A certified arborist, Oxendine has been helping Talent with its citywide hazard tree assessment and removal. He has also been staff liaison to the Talent Urban Forestry Committee and is project lead on drafting a master plan for the City’s urban forest. This is in addition to seeking out and overseeing grant funding for hazard mitigation and canopy restoration, including tree plantings.

“Post-fire grants have allowed us to hire a GIS professional contractor Nikki Hart-Brinkley, who is the owner and principal of Green Top Planning, Development, and Research,” said Oxendine.

He said Hart-Brinkley has been working on a series of maps detailing canopy coverage before and after the wildfire of 2020. 

“The maps are the basis for our Urban Tree Canopy Assessment. They show that within Talent city limits (total 851 acres) before the wildfire we had 142 acres of canopy coverage and post-fire we have 104 acres. That’s a drop in tree canopy coverage from 16.7% to 12.3%. That’s roughly a loss of one tree in four,” explained Oxendine.
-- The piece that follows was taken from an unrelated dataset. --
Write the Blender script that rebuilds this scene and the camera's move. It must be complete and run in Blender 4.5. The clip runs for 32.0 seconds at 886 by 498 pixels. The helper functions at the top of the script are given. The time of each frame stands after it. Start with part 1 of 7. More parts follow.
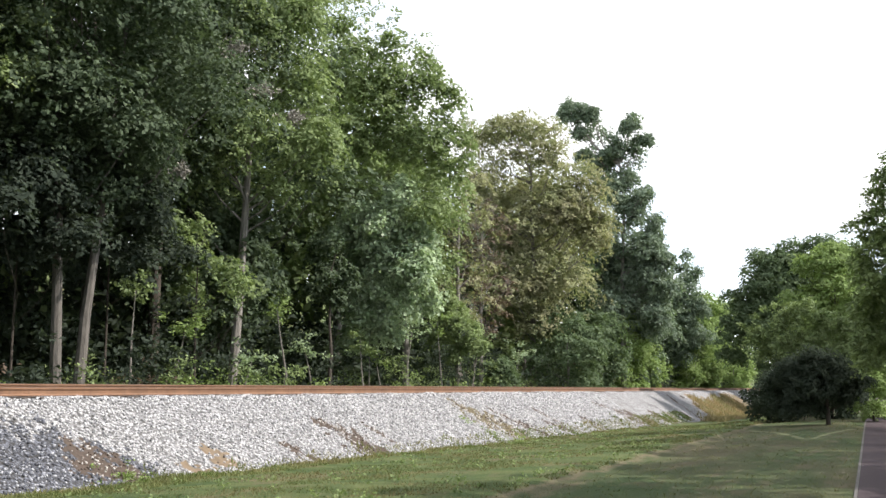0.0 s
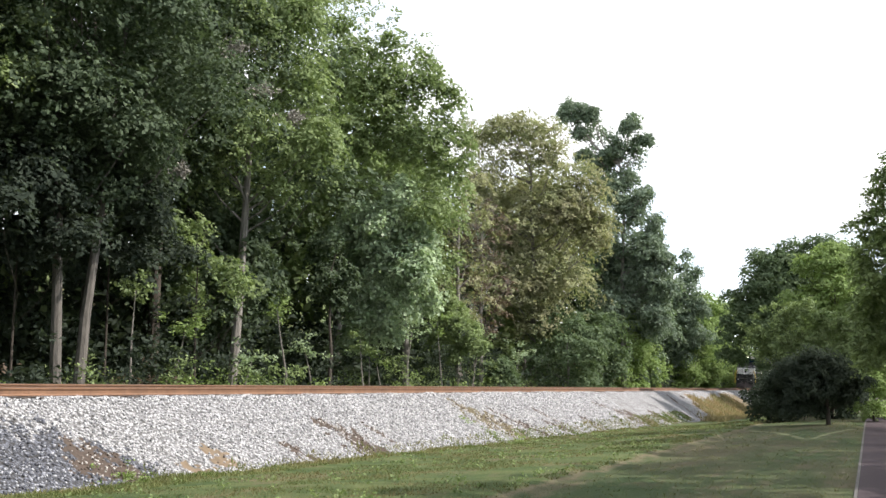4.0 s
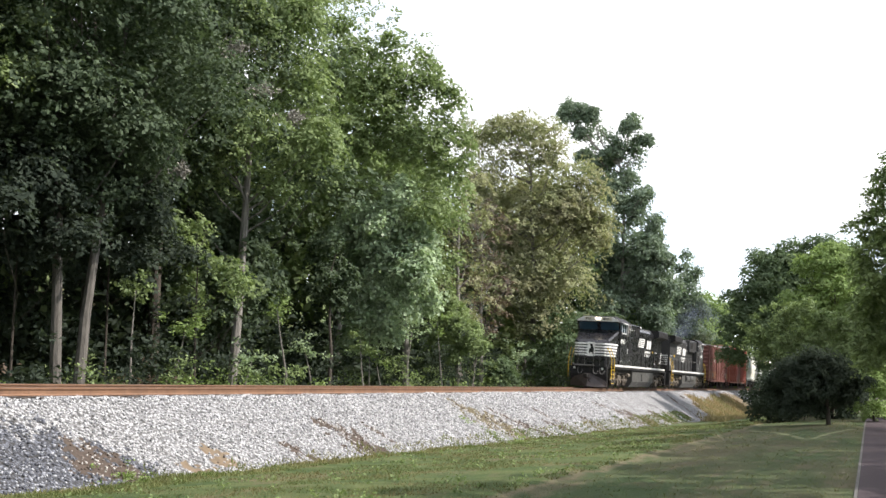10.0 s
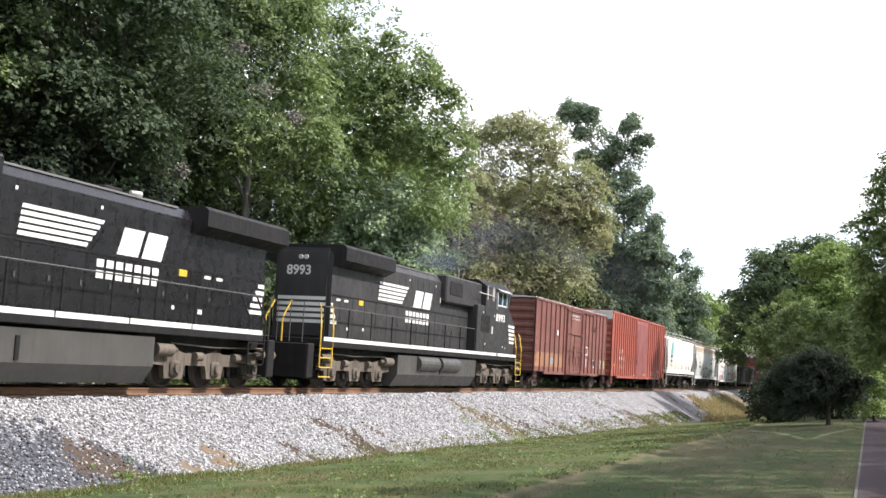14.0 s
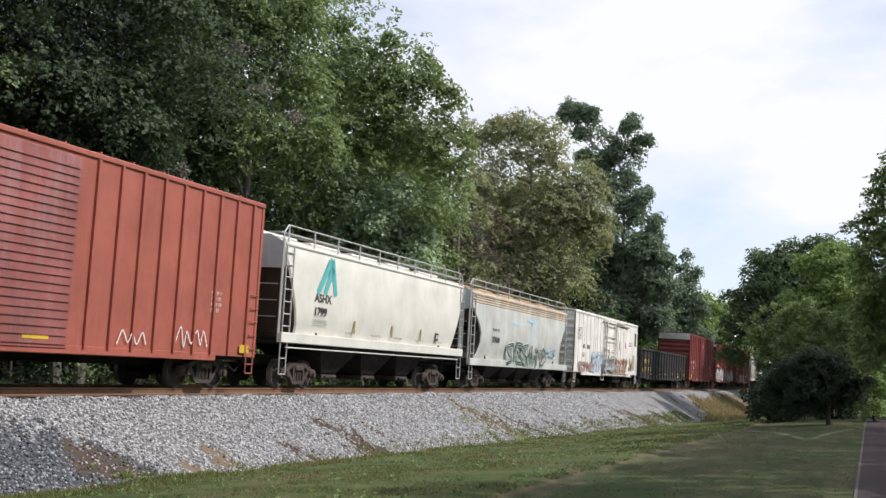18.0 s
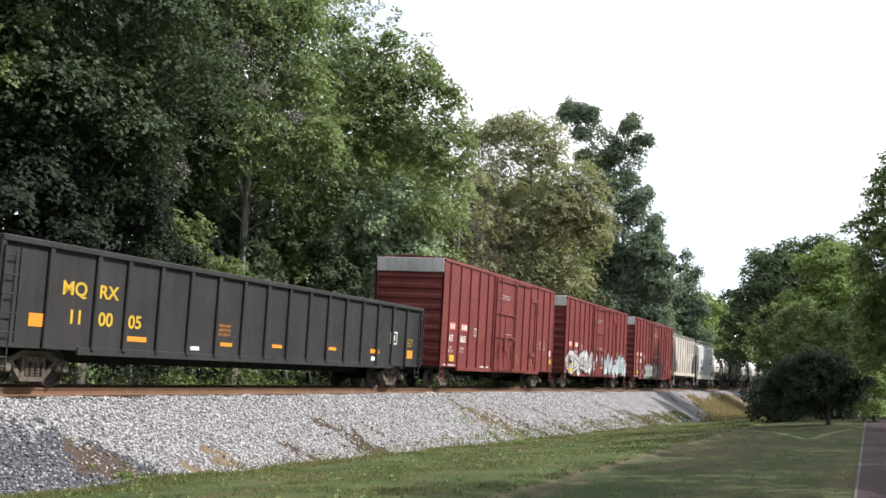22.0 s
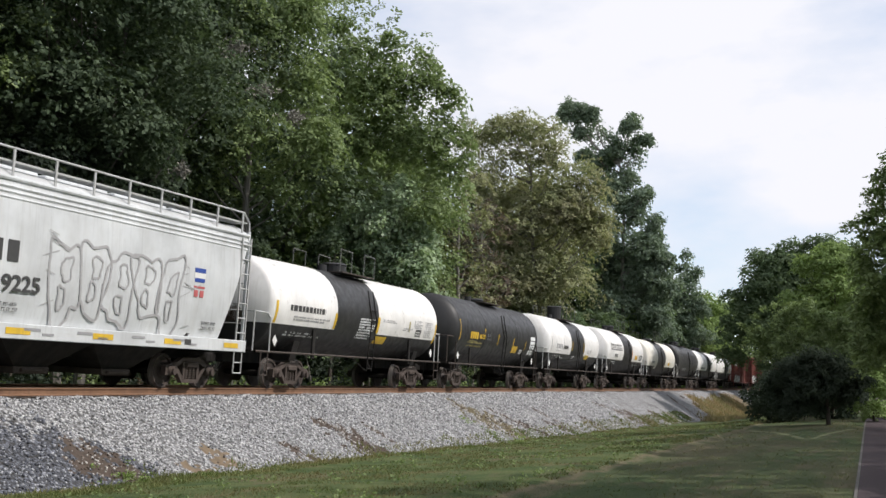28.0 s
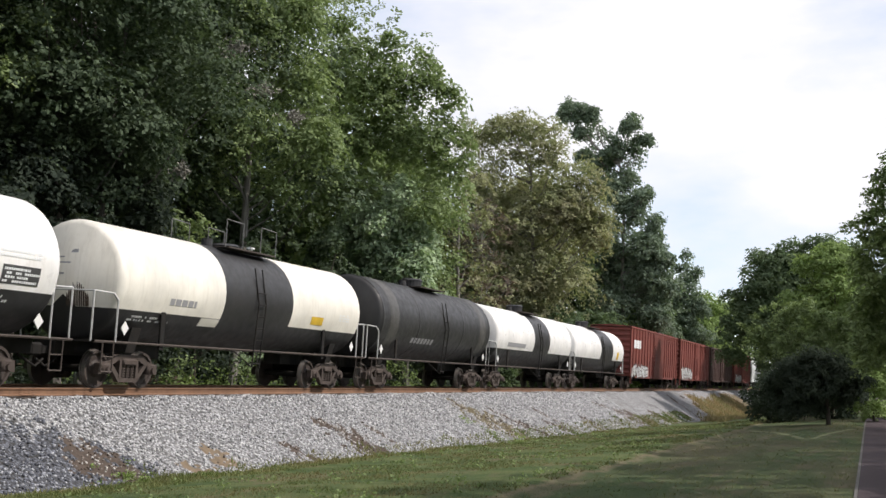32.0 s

“This canopy assessment is also informing our decisions about achieving equity in our reforesting efforts. We are analyzing heat islands and overlaying that data layer with socioeconomic data to show where our heat islands intersect with historically underserved populations. We can see where there is lots of asphalt and concrete and where shade trees are most needed,” said Oxendine.

Oxford said Talent is also adding to knowledge about tree performance in southern Oregon conditions, reporting data on 10 common urban trees’ growth rates in their community.